Until a constitutional amendment became effective in January 1998, Texas homestead protection was so strong that it prevented borrowing against equity in a homestead or reverse mortgages. Even now, home equity loans in Texas involve numerous restrictions and requirements that are not found in other states. Rural homesteads that are qualified for agricultural use for property tax purposes may not be able to secure a home equity loan, except in special circumstances. Rural landowners who may need to use their property as collateral for such loans should consider other options before designating their homestead, but they should also consider other options for credit before giving up their maximum homestead protection.
Landowners should choose the right tool to manage each asset
Rural homesteads may be up to 100 acres for individuals and 200 acres for families. Urban homesteads are limited to 10 acres. Whether a property is urban or rural is a crucial question and determines many facets of the homestead protection.

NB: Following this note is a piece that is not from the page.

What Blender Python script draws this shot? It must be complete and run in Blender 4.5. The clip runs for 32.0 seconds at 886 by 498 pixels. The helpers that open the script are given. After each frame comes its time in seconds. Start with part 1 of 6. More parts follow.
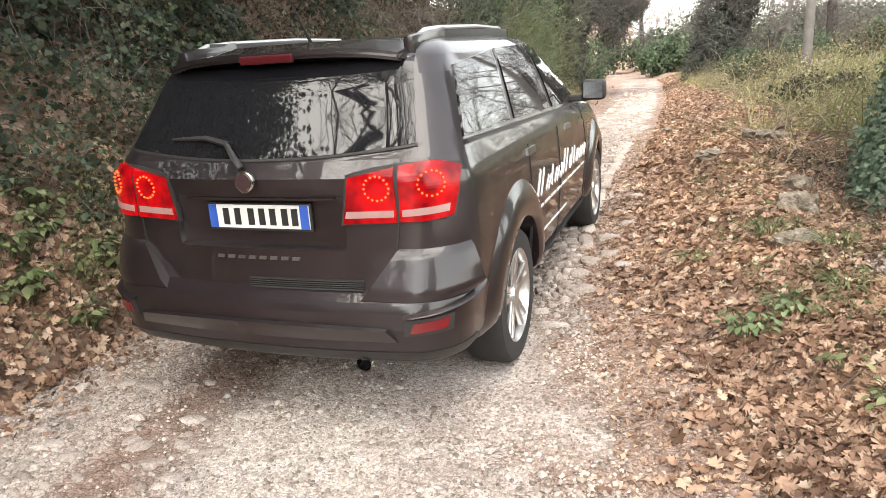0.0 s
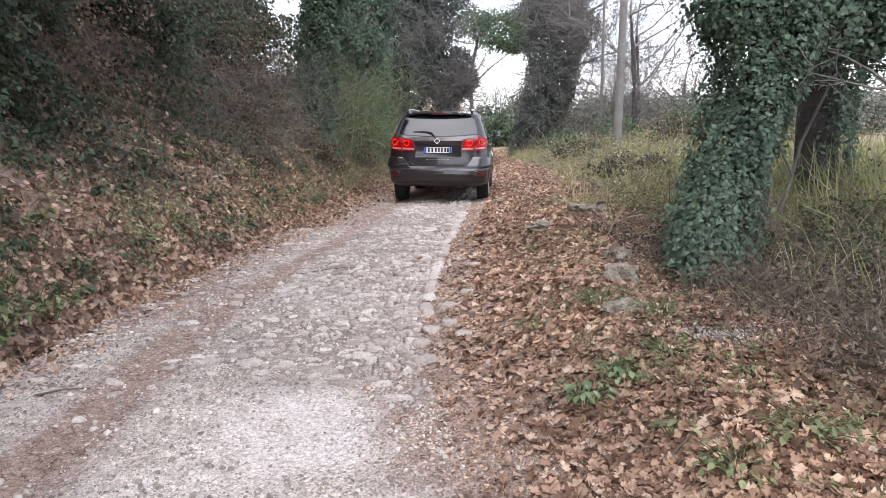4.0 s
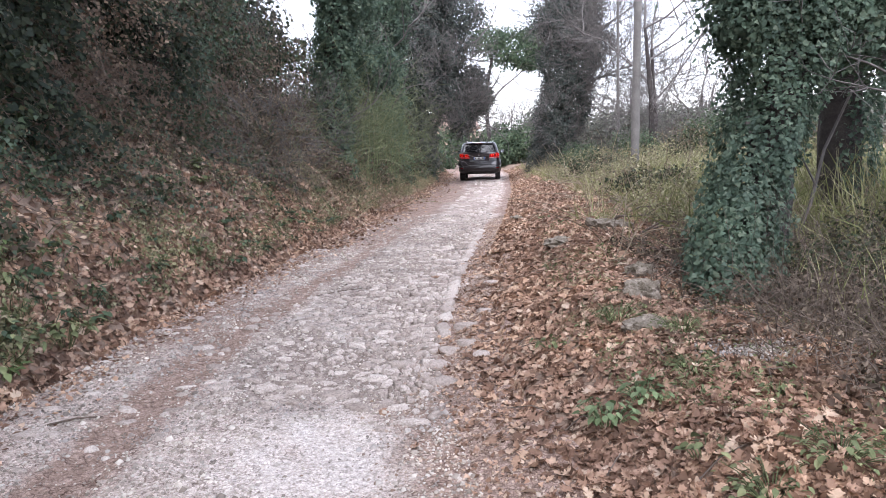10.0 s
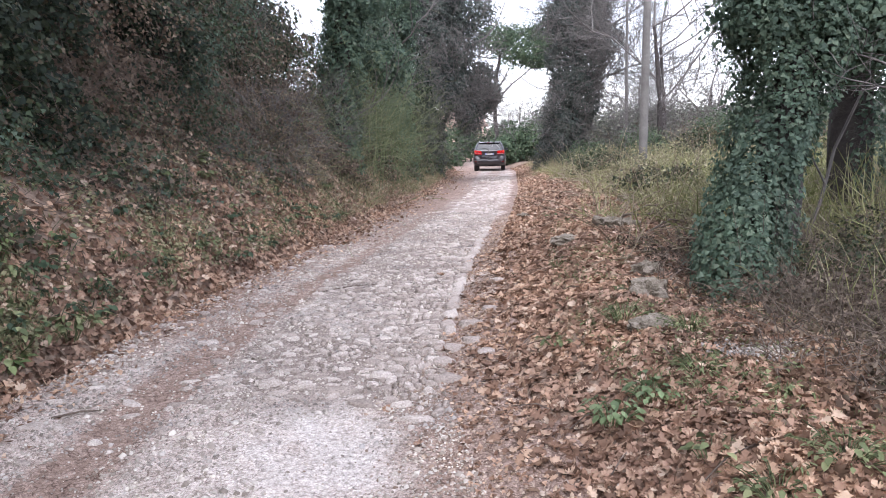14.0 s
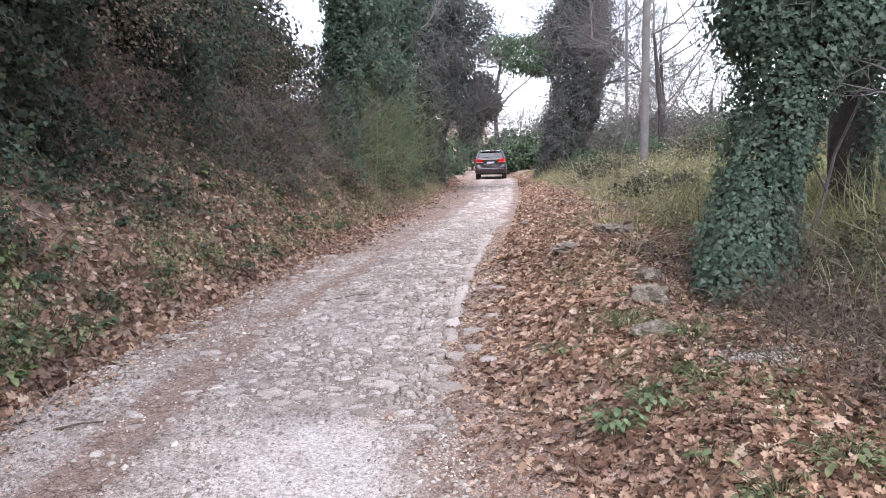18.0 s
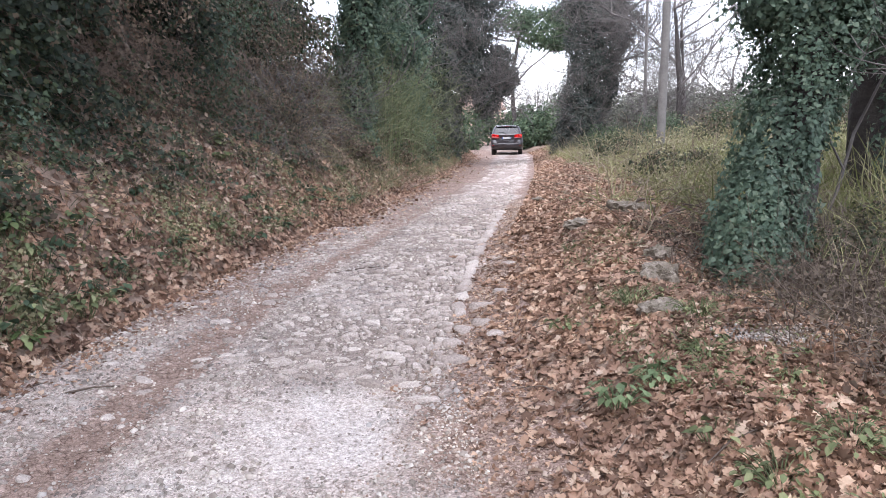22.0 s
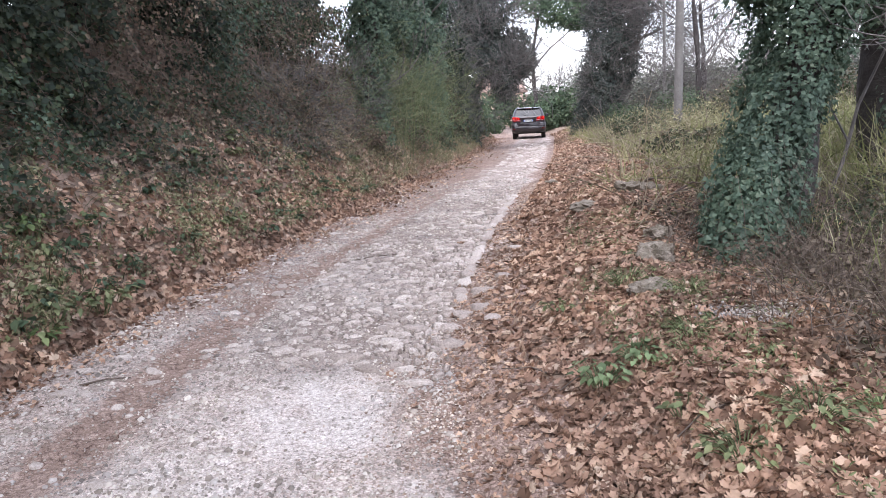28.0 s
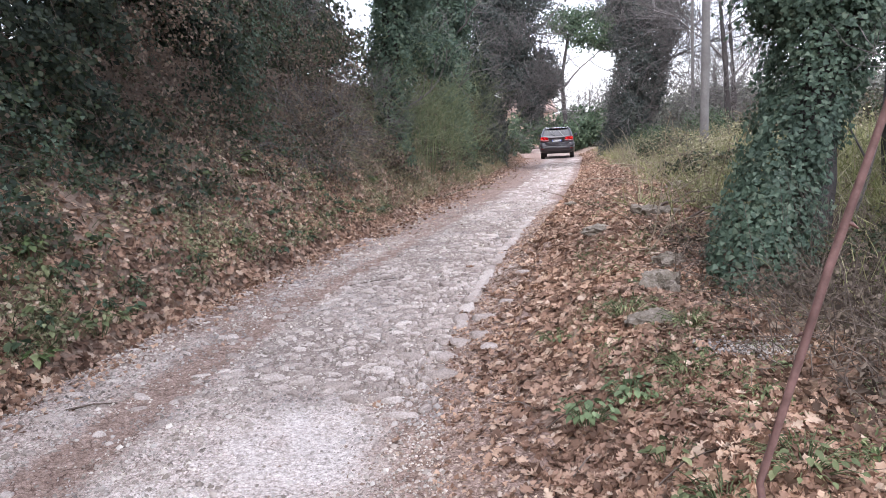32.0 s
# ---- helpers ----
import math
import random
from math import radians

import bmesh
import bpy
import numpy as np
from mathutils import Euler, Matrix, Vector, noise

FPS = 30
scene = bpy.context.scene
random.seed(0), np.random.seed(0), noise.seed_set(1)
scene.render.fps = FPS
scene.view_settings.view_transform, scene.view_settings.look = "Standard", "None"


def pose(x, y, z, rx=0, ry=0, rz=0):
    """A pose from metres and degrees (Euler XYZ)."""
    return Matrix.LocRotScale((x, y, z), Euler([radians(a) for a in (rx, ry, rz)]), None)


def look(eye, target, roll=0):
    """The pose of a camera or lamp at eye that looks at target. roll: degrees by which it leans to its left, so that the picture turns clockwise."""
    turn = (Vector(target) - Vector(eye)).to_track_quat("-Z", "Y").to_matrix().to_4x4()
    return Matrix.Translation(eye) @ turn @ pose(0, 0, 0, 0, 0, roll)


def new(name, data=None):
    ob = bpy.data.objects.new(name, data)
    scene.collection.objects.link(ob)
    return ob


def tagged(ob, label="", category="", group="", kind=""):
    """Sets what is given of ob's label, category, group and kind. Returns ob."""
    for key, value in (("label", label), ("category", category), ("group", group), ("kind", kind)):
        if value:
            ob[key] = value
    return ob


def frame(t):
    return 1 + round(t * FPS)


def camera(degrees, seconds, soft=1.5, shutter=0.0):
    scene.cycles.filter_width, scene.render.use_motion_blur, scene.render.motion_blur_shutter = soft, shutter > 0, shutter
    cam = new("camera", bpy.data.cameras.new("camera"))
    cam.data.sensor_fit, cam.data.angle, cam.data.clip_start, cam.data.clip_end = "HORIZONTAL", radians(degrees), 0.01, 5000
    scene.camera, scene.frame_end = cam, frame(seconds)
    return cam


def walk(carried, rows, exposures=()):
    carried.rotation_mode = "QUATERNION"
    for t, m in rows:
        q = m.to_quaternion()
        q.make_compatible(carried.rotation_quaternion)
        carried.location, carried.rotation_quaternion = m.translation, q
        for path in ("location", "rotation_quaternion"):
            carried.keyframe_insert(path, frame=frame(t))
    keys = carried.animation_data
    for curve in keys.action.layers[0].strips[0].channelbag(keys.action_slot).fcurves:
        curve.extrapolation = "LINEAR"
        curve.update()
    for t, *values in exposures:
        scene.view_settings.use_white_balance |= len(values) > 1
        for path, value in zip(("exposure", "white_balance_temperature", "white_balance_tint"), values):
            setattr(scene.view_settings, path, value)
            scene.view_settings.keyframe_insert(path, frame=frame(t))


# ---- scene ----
cam = camera(64.7, 32.0, soft=0.35)
PATH = [
    (0, (-0.007, -0.047, 1.646), (-0.524, 1.805, 1.097), -3.8),
    (0.5, (-0.014, -0.084, 1.663), (-0.456, 1.814, 1.214), -3.2),
    (1, (-0.025, -0.072, 1.655), (-0.404, 1.848, 1.241), -2.5),
    (1.5, (-0.034, -0.058, 1.66), (-0.373, 1.878, 1.29), -1.7),
    (2, (-0.015, 0.013, 1.65), (-0.295, 1.966, 1.321), -1.4),
    (2.5, (-0.016, 0.061, 1.643), (-0.225, 2.018, 1.285), -0.2),
    (3, (-0.089, 0.021, 1.647), (-0.251, 1.975, 1.254), -1.5),
    (3.5, (-0.1, 0.005, 1.66), (-0.17, 1.962, 1.254), -0.4),
    (4, (-0.068, 0.067, 1.646), (-0.123, 2.029, 1.261), -0.2),
    (4.5, (-0.076, 0.121, 1.653), (-0.167, 2.08, 1.26), -0.2),
    (6.5, (-0.044, 0.154, 1.632), (-0.131, 2.12, 1.273), -1.2),
    (7, (-0.044, 0.152, 1.634), (-0.15, 2.115, 1.269), -1.4),
    (7.5, (-0.04, 0.159, 1.635), (-0.137, 2.123, 1.271), -1.3),
    (8, (-0.04, 0.154, 1.637), (-0.135, 2.12, 1.284), -1.4),
    (8.5, (-0.036, 0.152, 1.636), (-0.138, 2.119, 1.289), -1.6),
    (9, (-0.038, 0.151, 1.634), (-0.122, 2.121, 1.3), -1.3),
    (9.5, (-0.042, 0.149, 1.634), (-0.142, 2.118, 1.299), -1.5),
    (10, (-0.04, 0.153, 1.636), (-0.15, 2.122, 1.303), -1.7),
    (10.5, (-0.036, 0.154, 1.636), (-0.146, 2.123, 1.303), -1.5),
    (11, (-0.036, 0.155, 1.636), (-0.147, 2.125, 1.308), -1.5),
    (11.5, (-0.034, 0.153, 1.634), (-0.155, 2.122, 1.304), -1.6),
    (12, (-0.036, 0.154, 1.632), (-0.163, 2.124, 1.31), -1.7),
    (12.5, (-0.037, 0.159, 1.632), (-0.17, 2.128, 1.306), -1.5),
    (13, (-0.04, 0.168, 1.628), (-0.167, 2.136, 1.301), -1.5),
    (13.5, (-0.038, 0.171, 1.628), (-0.177, 2.138, 1.292), -1.6),
    (14, (-0.034, 0.175, 1.627), (-0.163, 2.141, 1.287), -1.3),
    (14.5, (-0.035, 0.174, 1.625), (-0.16, 2.142, 1.29), -1.4),
    (16.5, (-0.03, 0.166, 1.627), (-0.152, 2.137, 1.311), -1.3),
    (17, (-0.027, 0.173, 1.623), (-0.149, 2.145, 1.308), -1.5),
    (17.5, (-0.026, 0.174, 1.623), (-0.153, 2.145, 1.311), -1.7),
    (18, (-0.026, 0.169, 1.626), (-0.161, 2.139, 1.311), -1.8),
    (18.5, (-0.026, 0.172, 1.626), (-0.168, 2.141, 1.309), -1.9),
    (19, (-0.03, 0.178, 1.625), (-0.158, 2.15, 1.319), -1.9),
    (19.5, (-0.022, 0.178, 1.623), (-0.151, 2.152, 1.327), -1.7),
    (20, (-0.022, 0.171, 1.622), (-0.161, 2.145, 1.332), -1.7),
    (20.5, (-0.025, 0.172, 1.624), (-0.177, 2.145, 1.337), -1.9),
    (21, (-0.02, 0.17, 1.618), (-0.173, 2.14, 1.309), -2.0),
    (21.5, (-0.005, 0.169, 1.619), (-0.173, 2.134, 1.291), -1.6),
    (22, (0.014, 0.171, 1.613), (-0.163, 2.126, 1.229), -1.0),
    (22.5, (-0.019, 0.177, 1.63), (-0.141, 2.139, 1.265), 0.8),
    (23, (-0.005, 0.126, 1.574), (-0.109, 2.08, 1.16), -0.3),
    (23.5, (0.048, 0.113, 1.575), (0.023, 2.066, 1.143), -0.2),
    (24, (0.099, 0.122, 1.577), (0.143, 2.066, 1.109), 2.0),
    (24.5, (0.148, 0.161, 1.587), (-0.193, 2.079, 1.133), 1.4),
    (25, (0.219, 0.158, 1.605), (-0.266, 2.047, 1.16), 0.4),
    (25.5, (0.251, 0.149, 1.622), (-0.145, 2.067, 1.217), -0.3),
    (27.5, (0.282, 0.116, 1.629), (-0.137, 2.012, 1.153), -5.2),
    (28, (0.263, 0.088, 1.64), (0.003, 2.026, 1.218), -3.4),
    (28.5, (0.296, 0.131, 1.648), (0.137, 2.081, 1.236), -2.4),
    (29, (0.414, 0.249, 1.647), (0.219, 2.206, 1.281), -1.5),
    (29.5, (0.482, 0.271, 1.651), (0.294, 2.218, 1.238), -1.5),
    (30, (0.496, 0.251, 1.657), (0.211, 2.192, 1.271), -2.8),
    (30.5, (0.504, 0.259, 1.661), (0.153, 2.193, 1.292), -3.5),
    (31, (0.493, 0.244, 1.658), (0.136, 2.175, 1.279), -3.4),
    (31.5, (0.484, 0.239, 1.659), (0.14, 2.174, 1.285), -3.4),
    (32, (0.493, 0.247, 1.657), (0.147, 2.182, 1.292), -3.3),
]
walk(cam, [(t, look(eye, target, roll)) for t, eye, target, roll in PATH],
     exposures=[(0.0, 2.30, 7100, 8), (0.9, 2.12, 7450, 7), (2.0, 1.95, 6950, 10), (3.0, 1.89, 6500, 12), (4.0, 1.79, 6150, 13), (9.0, 1.78, 5960, 15), (22.0, 1.80, 5960, 15), (24.0, 1.84, 6020, 15), (28.0, 1.78, 5960, 15), (30.5, 1.75, 5960, 16), (32.0, 1.74, 5960, 16)])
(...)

A property is urban if it is in the jurisdiction of a municipality, served by police and fire protection, and receives at least three of the five utility services generally provided by a municipality – electric, gas, sewer, storm sewer and water. A person does not need to live full time on their property or even have a home on the property to establish a homestead. Intent to use the property as a homestead and overt acts in preparation to make it a homestead are sufficient to make land into a homestead. Demonstrated intent and preparation can even work for out-of-state landowners who want to claim homestead protection for their Texas land.
Only individuals and certain types of trusts can claim homestead protection. Corporations and limited liability companies and partnerships cannot have the protection of a homestead. Again, this points out the importance of considering homestead protection in the context of a comprehensive plan. The value of entities in estate planning and in establishing management structure on properties with multiple owners may outweigh the value of homestead protection. This balancing of factors can lead to choosing different risk management strategies for different assets. The key is to use the right tool for each asset and to meet the overall goals and achieve the maximum protection of the family.